Lent is the penitential season in the Church's liturgical year; it begins with Ash Wednesday and ends with the celebration of the Paschal Mystery (Easter Triduum). During Lent, the Church reflects the forty days that Jesus spent in the desert in fasting and prayer (CCC 540, 1095, 1438). So on this occasion we learn from Saint Teresa of Avila how we pray.

At the beginning of her reform of the Carmelites, St Teresa of Jesus was asked by the nuns of her first foundation – the monastery St Joseph in Avila – to teach them how to pray. In her response, she chose the spirit of Lent as her guide; she chose the Gospel of Matthew Chapter 6. Her answer to the cloistered nun's request was The Way of Perfection, her first book of teachings. In it, she presents her meditations on the Our Father, the prayer of the Lord – the core of chapter 6 of the Gospel of Matthew.
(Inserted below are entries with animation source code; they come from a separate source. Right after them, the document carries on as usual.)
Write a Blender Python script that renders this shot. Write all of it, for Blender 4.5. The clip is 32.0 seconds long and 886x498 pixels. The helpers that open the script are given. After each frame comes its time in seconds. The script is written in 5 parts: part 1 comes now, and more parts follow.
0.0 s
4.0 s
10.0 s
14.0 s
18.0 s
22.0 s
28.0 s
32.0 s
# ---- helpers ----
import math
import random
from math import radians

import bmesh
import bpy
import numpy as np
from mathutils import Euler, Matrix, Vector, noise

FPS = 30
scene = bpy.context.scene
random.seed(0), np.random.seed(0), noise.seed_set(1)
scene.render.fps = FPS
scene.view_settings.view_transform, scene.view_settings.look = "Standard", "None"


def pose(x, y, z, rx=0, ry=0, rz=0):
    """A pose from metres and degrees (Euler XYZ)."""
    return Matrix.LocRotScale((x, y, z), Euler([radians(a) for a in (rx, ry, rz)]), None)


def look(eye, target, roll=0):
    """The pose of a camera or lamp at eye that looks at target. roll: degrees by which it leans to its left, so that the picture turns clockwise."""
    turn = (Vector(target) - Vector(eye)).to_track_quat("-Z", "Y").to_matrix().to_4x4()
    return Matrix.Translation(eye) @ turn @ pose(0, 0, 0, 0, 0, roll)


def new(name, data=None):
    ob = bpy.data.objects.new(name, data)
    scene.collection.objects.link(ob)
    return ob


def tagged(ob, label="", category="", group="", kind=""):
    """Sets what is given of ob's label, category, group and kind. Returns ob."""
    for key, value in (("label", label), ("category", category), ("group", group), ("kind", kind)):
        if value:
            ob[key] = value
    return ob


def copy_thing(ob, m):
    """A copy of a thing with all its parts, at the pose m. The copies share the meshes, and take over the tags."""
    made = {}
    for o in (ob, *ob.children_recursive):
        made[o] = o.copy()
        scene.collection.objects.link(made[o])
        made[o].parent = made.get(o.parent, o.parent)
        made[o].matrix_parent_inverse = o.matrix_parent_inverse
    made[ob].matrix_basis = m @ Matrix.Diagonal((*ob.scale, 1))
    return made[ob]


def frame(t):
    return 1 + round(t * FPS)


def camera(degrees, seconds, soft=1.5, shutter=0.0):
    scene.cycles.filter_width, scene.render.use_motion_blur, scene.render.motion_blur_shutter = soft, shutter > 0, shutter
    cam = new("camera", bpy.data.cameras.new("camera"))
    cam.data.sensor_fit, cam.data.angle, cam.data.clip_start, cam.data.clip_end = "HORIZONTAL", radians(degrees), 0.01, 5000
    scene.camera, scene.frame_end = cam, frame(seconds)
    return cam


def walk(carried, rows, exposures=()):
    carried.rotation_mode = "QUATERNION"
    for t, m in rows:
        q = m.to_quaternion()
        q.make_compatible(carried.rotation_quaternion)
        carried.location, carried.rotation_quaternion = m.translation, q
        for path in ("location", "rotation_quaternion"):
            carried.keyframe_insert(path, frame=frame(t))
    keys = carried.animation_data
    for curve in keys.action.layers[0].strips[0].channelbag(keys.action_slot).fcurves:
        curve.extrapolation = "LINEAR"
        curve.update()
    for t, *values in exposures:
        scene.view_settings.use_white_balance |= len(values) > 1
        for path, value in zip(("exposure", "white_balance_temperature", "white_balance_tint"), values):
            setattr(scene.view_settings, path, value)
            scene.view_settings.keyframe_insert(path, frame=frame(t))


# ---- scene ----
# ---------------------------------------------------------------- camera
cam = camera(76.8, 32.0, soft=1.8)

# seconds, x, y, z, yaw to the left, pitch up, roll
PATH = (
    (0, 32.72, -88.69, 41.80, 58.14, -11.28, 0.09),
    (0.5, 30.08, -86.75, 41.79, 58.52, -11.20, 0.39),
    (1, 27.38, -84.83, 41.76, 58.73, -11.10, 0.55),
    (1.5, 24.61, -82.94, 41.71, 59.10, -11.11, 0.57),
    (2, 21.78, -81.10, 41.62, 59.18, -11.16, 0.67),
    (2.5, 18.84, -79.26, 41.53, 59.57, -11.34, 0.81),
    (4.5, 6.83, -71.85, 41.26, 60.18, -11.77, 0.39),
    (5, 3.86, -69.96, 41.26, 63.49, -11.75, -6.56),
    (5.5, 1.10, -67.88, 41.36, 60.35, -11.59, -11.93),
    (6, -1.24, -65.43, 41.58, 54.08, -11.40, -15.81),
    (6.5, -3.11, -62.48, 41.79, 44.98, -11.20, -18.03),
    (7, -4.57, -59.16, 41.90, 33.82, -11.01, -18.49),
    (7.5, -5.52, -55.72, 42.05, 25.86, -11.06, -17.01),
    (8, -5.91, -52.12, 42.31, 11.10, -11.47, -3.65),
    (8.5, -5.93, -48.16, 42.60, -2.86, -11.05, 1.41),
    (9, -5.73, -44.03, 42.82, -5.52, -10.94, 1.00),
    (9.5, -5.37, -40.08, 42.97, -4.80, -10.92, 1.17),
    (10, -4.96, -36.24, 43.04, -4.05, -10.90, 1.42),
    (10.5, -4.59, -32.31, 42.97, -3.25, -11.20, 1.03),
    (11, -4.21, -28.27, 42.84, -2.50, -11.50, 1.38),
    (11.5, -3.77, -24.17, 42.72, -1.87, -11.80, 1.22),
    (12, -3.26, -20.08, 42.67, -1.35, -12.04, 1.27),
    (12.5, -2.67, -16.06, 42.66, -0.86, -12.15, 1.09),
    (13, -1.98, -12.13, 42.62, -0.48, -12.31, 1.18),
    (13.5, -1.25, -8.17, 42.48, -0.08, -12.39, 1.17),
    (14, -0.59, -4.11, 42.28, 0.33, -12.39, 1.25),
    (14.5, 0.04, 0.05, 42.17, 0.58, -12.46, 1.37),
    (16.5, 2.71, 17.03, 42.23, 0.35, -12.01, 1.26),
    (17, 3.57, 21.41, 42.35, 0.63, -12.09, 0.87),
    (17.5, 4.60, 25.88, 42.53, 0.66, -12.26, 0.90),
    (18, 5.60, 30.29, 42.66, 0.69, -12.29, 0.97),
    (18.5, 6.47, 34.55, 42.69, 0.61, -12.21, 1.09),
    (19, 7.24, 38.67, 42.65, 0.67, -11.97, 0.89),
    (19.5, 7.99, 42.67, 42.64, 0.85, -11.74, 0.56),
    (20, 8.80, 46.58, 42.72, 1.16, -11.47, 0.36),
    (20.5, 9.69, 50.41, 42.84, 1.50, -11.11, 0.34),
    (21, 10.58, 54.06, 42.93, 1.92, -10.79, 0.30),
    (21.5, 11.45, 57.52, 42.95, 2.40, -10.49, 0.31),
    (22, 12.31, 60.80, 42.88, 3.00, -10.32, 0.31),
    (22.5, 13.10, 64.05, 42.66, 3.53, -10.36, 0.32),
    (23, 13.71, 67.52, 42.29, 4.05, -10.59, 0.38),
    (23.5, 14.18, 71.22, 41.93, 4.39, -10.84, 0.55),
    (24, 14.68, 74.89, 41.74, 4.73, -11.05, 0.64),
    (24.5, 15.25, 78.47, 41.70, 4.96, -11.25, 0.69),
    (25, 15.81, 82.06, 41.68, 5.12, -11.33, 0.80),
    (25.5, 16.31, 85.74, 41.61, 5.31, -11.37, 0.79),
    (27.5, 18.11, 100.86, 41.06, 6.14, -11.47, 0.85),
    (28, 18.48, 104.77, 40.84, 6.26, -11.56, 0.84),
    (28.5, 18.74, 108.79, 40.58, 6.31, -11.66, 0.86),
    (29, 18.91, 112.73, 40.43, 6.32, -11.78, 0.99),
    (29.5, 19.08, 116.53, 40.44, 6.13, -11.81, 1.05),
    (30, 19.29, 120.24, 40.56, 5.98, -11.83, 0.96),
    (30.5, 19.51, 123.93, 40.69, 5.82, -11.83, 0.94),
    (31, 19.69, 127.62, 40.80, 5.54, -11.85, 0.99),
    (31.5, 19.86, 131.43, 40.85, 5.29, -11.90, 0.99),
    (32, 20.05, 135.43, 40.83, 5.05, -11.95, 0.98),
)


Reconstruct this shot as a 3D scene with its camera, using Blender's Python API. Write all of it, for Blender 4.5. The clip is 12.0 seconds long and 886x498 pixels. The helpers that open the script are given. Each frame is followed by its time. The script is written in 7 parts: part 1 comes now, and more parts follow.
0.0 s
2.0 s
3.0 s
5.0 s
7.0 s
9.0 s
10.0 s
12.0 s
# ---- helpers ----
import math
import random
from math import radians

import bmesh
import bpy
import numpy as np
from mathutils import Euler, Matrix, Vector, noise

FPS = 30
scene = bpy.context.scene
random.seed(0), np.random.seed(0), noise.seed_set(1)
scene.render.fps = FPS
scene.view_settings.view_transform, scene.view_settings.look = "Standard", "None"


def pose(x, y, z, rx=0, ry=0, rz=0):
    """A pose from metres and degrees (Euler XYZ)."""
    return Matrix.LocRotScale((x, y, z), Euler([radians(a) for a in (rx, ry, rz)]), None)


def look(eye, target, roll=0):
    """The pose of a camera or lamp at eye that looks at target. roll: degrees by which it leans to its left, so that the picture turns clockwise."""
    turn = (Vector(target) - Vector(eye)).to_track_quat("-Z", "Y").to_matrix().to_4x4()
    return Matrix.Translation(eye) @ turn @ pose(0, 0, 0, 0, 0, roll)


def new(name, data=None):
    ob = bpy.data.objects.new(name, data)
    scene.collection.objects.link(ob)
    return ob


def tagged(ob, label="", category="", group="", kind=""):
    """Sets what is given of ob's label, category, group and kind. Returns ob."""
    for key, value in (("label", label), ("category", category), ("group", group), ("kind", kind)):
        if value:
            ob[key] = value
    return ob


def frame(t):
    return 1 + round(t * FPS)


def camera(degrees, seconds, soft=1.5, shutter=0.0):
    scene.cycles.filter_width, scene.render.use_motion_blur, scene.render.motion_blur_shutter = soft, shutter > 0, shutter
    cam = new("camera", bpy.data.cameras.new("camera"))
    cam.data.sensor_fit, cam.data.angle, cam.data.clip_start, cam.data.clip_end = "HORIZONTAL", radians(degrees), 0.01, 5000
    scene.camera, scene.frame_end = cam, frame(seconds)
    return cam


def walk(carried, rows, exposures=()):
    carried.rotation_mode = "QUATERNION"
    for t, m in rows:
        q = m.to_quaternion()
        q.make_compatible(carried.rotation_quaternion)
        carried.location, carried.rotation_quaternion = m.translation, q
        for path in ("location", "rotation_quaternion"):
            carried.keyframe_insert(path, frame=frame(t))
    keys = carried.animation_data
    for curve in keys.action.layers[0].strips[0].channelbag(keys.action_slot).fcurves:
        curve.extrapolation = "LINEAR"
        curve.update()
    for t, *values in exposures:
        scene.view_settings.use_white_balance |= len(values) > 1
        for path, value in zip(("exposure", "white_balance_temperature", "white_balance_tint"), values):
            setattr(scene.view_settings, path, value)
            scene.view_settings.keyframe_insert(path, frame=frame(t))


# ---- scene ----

At the beginning of her book (Ch. 4) St Teresa lays out the proper foundations for a life of prayer: "I shall enlarge on only three things, which are from our constitutions, for it is very important that we understand how much these three things help us to possess inwardly and outwardly the peace our Lord recommended so highly to us.

"The first of these is love of one another; the second is detachment from all created things; the third is true humility, which even though I speak of it last, is the main practice and embraces all others" (W4, 4).

St. Teresa's connection to the spirituality of Lent is now clear: love of one another relates to alms giving; detachment points to fasting; and, the essence of prayer is rooted in humility. This is Teresa's masterful insight to a life of prayer for her nuns and to all of us today.

Humility is a relational word that acknowledges that God is the creator and man is indeed the creature. The virtue of humility shows that God is the author of all Good and humanity recognizes their total dependence on God and on His goodness and mercy. In the words of the Church, humility avoids inordinate ambition of pride, reveals a contrite heart, and provides the foundation for turning to God in prayer (Cf. CCC 2559).

St. Teresa by highlighting humility solves the situation presented by Jesus in the Gospel of Matthew: "Beware of practicing your piety before men in order to be seen by them" (Mt 6,1); piety to be seen by men is pride; and the antidote of pride is the virtue of humility, as Teresa rightly points out.

Therefore, to obtain the inner and outward peace that the Lord promises, St. Teresa's counsels, for a fulfilling life of prayer, is to be centered in humility – for it embraces fully both almsgiving and fasting; in her words, it embraces both love of neighbor and detachment of all things. Thus, immersed in the virtue of humility, our prayer life will flourish and the spirituality of Lent will always present in your life.